Begin RAW DATA

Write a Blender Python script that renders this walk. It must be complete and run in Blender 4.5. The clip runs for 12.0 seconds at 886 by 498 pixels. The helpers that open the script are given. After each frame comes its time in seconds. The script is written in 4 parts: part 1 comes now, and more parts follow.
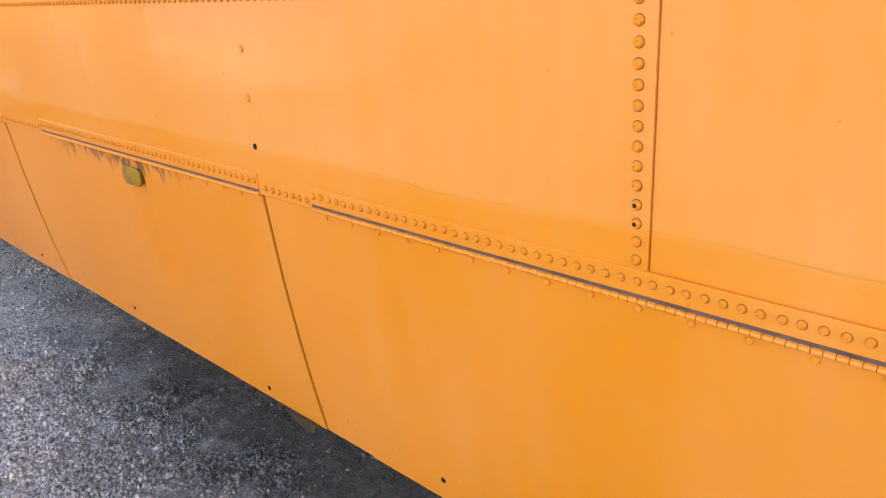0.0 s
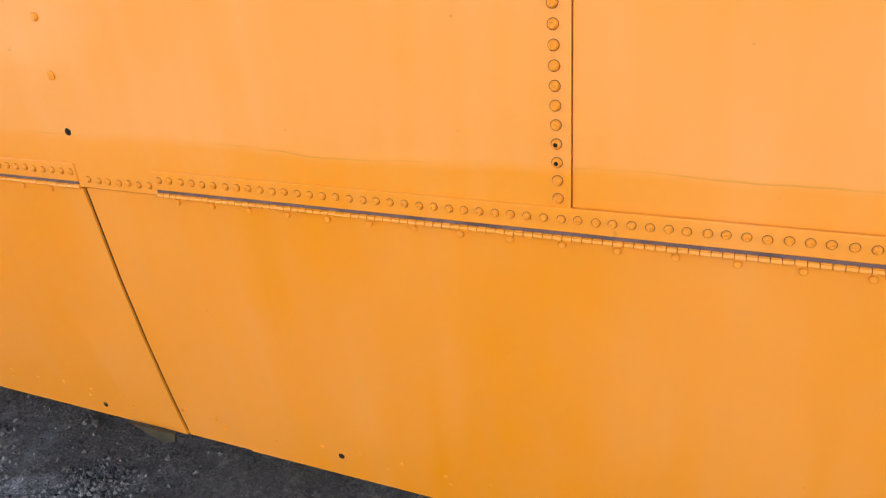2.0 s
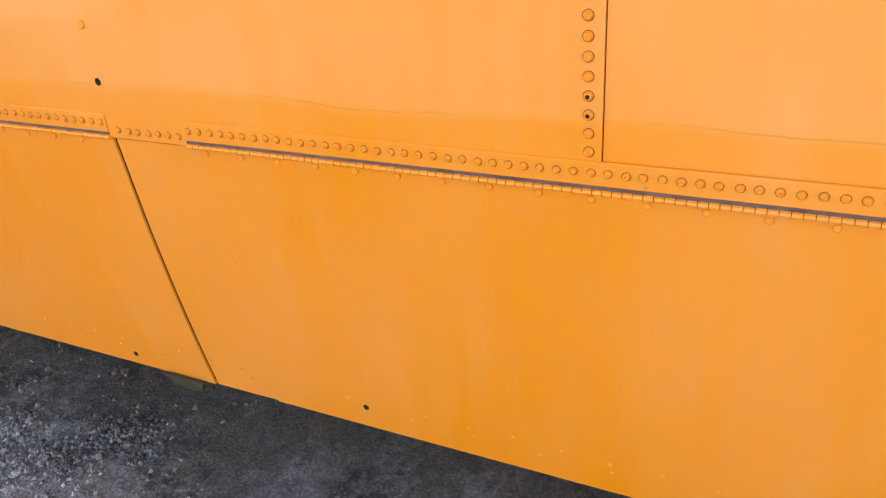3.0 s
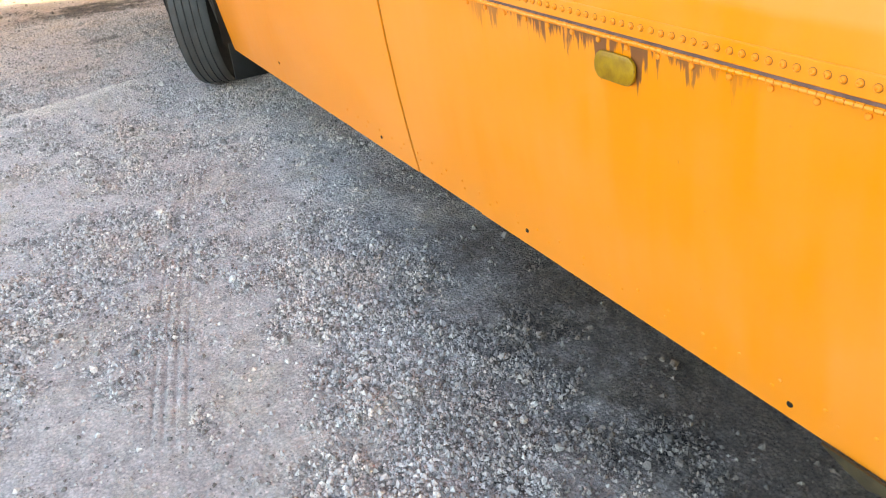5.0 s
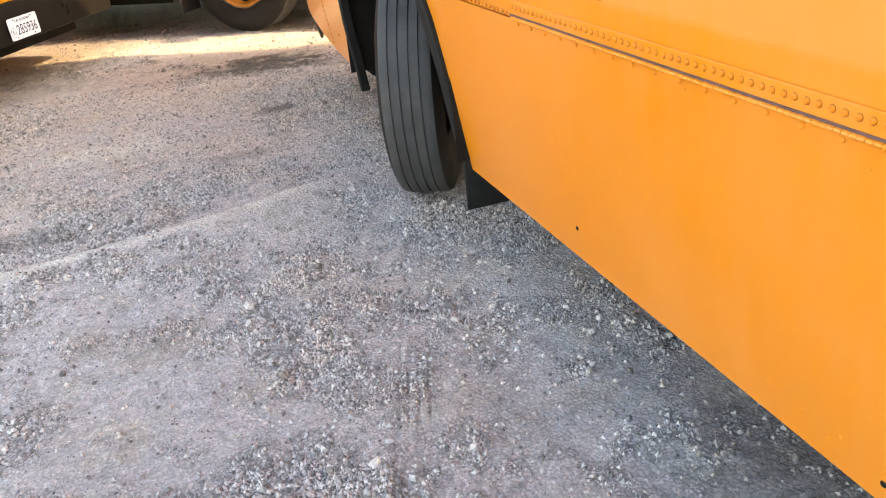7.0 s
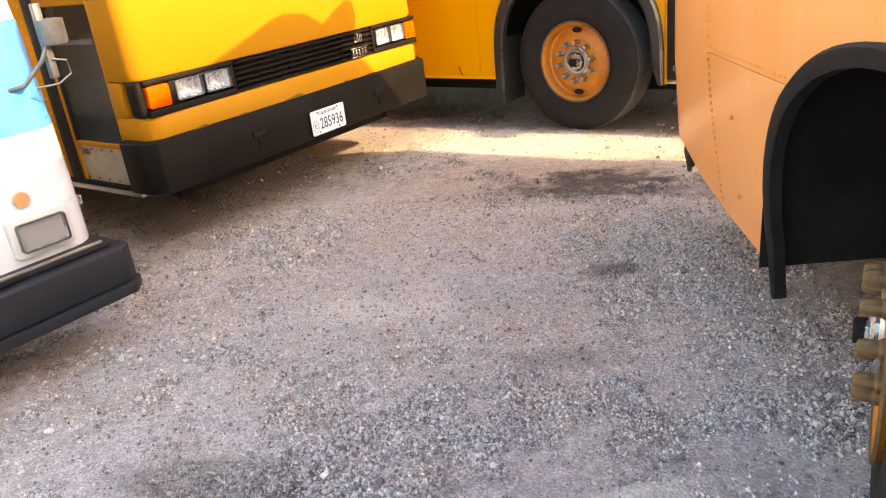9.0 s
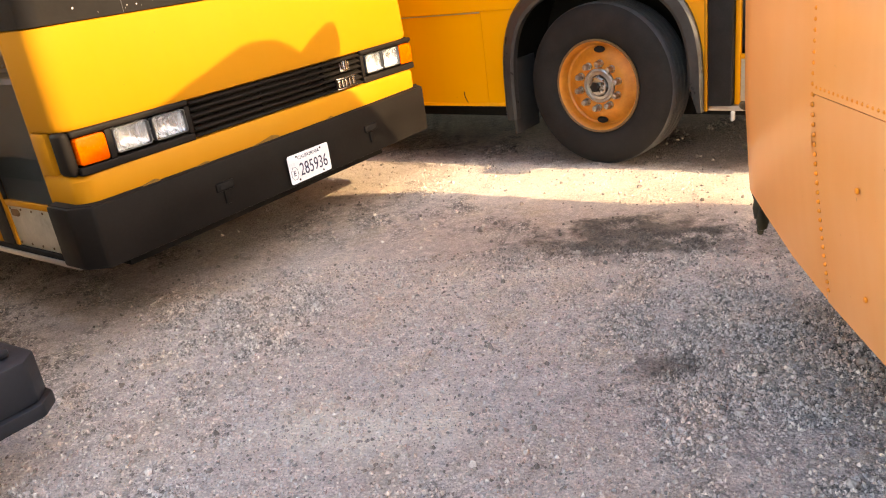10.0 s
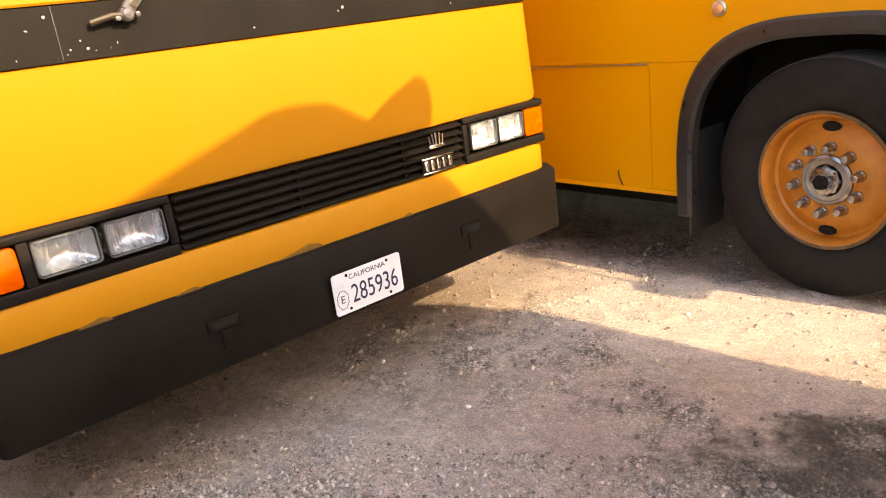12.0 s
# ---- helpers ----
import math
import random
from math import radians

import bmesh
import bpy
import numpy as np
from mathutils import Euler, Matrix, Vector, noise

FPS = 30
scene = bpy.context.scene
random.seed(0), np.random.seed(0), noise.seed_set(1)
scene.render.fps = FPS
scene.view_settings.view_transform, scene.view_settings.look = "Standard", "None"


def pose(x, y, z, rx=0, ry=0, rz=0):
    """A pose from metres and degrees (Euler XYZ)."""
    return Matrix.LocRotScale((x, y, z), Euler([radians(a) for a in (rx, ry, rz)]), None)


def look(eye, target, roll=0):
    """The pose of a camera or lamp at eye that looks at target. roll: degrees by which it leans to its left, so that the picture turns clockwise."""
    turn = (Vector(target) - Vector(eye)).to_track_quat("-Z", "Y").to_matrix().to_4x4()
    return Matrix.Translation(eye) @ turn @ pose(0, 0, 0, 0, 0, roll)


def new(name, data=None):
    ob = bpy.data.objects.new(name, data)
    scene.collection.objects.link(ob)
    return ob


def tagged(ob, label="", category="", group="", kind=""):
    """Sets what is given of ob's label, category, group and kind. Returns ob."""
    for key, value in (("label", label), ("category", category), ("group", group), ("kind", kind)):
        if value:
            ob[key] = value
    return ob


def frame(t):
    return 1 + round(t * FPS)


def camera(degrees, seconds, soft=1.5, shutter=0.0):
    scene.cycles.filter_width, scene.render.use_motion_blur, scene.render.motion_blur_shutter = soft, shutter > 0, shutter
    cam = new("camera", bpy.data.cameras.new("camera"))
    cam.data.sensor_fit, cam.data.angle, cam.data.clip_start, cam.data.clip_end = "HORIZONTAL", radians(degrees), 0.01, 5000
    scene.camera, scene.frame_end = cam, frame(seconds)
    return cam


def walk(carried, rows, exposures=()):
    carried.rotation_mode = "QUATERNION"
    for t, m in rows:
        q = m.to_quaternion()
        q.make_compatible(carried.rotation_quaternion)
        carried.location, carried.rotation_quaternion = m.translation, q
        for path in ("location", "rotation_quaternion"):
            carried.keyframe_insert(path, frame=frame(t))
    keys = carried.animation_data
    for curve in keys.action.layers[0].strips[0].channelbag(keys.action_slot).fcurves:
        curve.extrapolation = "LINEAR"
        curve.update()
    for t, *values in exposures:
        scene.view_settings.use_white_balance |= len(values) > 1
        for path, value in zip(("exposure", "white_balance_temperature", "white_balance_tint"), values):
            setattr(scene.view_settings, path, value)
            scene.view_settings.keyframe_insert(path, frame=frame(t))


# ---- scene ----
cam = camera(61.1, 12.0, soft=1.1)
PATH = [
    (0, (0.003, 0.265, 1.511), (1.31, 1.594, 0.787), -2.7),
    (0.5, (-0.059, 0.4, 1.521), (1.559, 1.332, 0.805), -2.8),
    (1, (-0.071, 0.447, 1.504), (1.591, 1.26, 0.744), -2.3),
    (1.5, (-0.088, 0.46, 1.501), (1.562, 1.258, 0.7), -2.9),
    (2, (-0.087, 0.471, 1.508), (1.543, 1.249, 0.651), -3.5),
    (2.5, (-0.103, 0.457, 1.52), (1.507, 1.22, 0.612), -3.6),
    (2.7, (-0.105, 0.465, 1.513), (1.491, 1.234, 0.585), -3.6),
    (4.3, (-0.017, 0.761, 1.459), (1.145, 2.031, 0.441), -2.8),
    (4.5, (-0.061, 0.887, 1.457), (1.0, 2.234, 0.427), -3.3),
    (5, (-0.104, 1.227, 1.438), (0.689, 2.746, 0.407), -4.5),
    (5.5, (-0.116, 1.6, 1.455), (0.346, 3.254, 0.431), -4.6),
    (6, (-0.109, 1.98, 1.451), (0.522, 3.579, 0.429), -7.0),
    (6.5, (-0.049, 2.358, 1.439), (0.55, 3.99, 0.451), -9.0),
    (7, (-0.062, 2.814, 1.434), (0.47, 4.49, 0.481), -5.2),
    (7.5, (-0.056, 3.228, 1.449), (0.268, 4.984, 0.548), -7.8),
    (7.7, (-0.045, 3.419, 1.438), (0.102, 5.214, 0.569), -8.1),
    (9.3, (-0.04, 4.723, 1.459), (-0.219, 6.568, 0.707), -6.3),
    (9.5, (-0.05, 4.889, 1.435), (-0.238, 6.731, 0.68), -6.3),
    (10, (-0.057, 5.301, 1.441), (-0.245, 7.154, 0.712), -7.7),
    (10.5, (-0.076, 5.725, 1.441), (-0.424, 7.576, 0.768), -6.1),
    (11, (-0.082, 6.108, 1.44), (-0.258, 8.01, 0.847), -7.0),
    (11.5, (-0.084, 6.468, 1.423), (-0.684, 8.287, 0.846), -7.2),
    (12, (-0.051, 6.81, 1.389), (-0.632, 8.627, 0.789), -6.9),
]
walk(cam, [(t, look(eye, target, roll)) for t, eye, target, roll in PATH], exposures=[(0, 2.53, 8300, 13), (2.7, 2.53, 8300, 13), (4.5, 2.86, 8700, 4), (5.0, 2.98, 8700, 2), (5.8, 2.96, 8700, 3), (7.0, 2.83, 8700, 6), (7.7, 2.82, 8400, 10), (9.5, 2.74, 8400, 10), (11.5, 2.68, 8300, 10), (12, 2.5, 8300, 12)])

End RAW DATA

→ **REQUIREMENTS**
Quote each line of the listing exactly, but leave the pictures out.

→ **RIGHT ANSWER**
Write a Blender Python script that renders this walk. It must be complete and run in Blender 4.5. The clip runs for 12.0 seconds at 886 by 498 pixels. The helpers that open the script are given. After each frame comes its time in seconds. The script is written in 4 parts: part 1 comes now, and more parts follow.
0.0 s
2.0 s
3.0 s
5.0 s
7.0 s
9.0 s
10.0 s
12.0 s
# ---- helpers ----
import math
import random
from math import radians

import bmesh
import bpy
import numpy as np
from mathutils import Euler, Matrix, Vector, noise

FPS = 30
scene = bpy.context.scene
random.seed(0), np.random.seed(0), noise.seed_set(1)
scene.render.fps = FPS
scene.view_settings.view_transform, scene.view_settings.look = "Standard", "None"


def pose(x, y, z, rx=0, ry=0, rz=0):
    """A pose from metres and degrees (Euler XYZ)."""
    return Matrix.LocRotScale((x, y, z), Euler([radians(a) for a in (rx, ry, rz)]), None)


def look(eye, target, roll=0):
    """The pose of a camera or lamp at eye that looks at target. roll: degrees by which it leans to its left, so that the picture turns clockwise."""
    turn = (Vector(target) - Vector(eye)).to_track_quat("-Z", "Y").to_matrix().to_4x4()
    return Matrix.Translation(eye) @ turn @ pose(0, 0, 0, 0, 0, roll)


def new(name, data=None):
    ob = bpy.data.objects.new(name, data)
    scene.collection.objects.link(ob)
    return ob


def tagged(ob, label="", category="", group="", kind=""):
    """Sets what is given of ob's label, category, group and kind. Returns ob."""
    for key, value in (("label", label), ("category", category), ("group", group), ("kind", kind)):
        if value:
            ob[key] = value
    return ob


def frame(t):
    return 1 + round(t * FPS)


def camera(degrees, seconds, soft=1.5, shutter=0.0):
    scene.cycles.filter_width, scene.render.use_motion_blur, scene.render.motion_blur_shutter = soft, shutter > 0, shutter
    cam = new("camera", bpy.data.cameras.new("camera"))
    cam.data.sensor_fit, cam.data.angle, cam.data.clip_start, cam.data.clip_end = "HORIZONTAL", radians(degrees), 0.01, 5000
    scene.camera, scene.frame_end = cam, frame(seconds)
    return cam


def walk(carried, rows, exposures=()):
    carried.rotation_mode = "QUATERNION"
    for t, m in rows:
        q = m.to_quaternion()
        q.make_compatible(carried.rotation_quaternion)
        carried.location, carried.rotation_quaternion = m.translation, q
        for path in ("location", "rotation_quaternion"):
            carried.keyframe_insert(path, frame=frame(t))
    keys = carried.animation_data
    for curve in keys.action.layers[0].strips[0].channelbag(keys.action_slot).fcurves:
        curve.extrapolation = "LINEAR"
        curve.update()
    for t, *values in exposures:
        scene.view_settings.use_white_balance |= len(values) > 1
        for path, value in zip(("exposure", "white_balance_temperature", "white_balance_tint"), values):
            setattr(scene.view_settings, path, value)
            scene.view_settings.keyframe_insert(path, frame=frame(t))


# ---- scene ----
cam = camera(61.1, 12.0, soft=1.1)
PATH = [
    (0, (0.003, 0.265, 1.511), (1.31, 1.594, 0.787), -2.7),
    (0.5, (-0.059, 0.4, 1.521), (1.559, 1.332, 0.805), -2.8),
    (1, (-0.071, 0.447, 1.504), (1.591, 1.26, 0.744), -2.3),
    (1.5, (-0.088, 0.46, 1.501), (1.562, 1.258, 0.7), -2.9),
    (2, (-0.087, 0.471, 1.508), (1.543, 1.249, 0.651), -3.5),
    (2.5, (-0.103, 0.457, 1.52), (1.507, 1.22, 0.612), -3.6),
    (2.7, (-0.105, 0.465, 1.513), (1.491, 1.234, 0.585), -3.6),
    (4.3, (-0.017, 0.761, 1.459), (1.145, 2.031, 0.441), -2.8),
    (4.5, (-0.061, 0.887, 1.457), (1.0, 2.234, 0.427), -3.3),
    (5, (-0.104, 1.227, 1.438), (0.689, 2.746, 0.407), -4.5),
    (5.5, (-0.116, 1.6, 1.455), (0.346, 3.254, 0.431), -4.6),
    (6, (-0.109, 1.98, 1.451), (0.522, 3.579, 0.429), -7.0),
    (6.5, (-0.049, 2.358, 1.439), (0.55, 3.99, 0.451), -9.0),
    (7, (-0.062, 2.814, 1.434), (0.47, 4.49, 0.481), -5.2),
    (7.5, (-0.056, 3.228, 1.449), (0.268, 4.984, 0.548), -7.8),
    (7.7, (-0.045, 3.419, 1.438), (0.102, 5.214, 0.569), -8.1),
    (9.3, (-0.04, 4.723, 1.459), (-0.219, 6.568, 0.707), -6.3),
    (9.5, (-0.05, 4.889, 1.435), (-0.238, 6.731, 0.68), -6.3),
    (10, (-0.057, 5.301, 1.441), (-0.245, 7.154, 0.712), -7.7),
    (10.5, (-0.076, 5.725, 1.441), (-0.424, 7.576, 0.768), -6.1),
    (11, (-0.082, 6.108, 1.44), (-0.258, 8.01, 0.847), -7.0),
    (11.5, (-0.084, 6.468, 1.423), (-0.684, 8.287, 0.846), -7.2),
    (12, (-0.051, 6.81, 1.389), (-0.632, 8.627, 0.789), -6.9),
]
walk(cam, [(t, look(eye, target, roll)) for t, eye, target, roll in PATH], exposures=[(0, 2.53, 8300, 13), (2.7, 2.53, 8300, 13), (4.5, 2.86, 8700, 4), (5.0, 2.98, 8700, 2), (5.8, 2.96, 8700, 3), (7.0, 2.83, 8700, 6), (7.7, 2.82, 8400, 10), (9.5, 2.74, 8400, 10), (11.5, 2.68, 8300, 10), (12, 2.5, 8300, 12)])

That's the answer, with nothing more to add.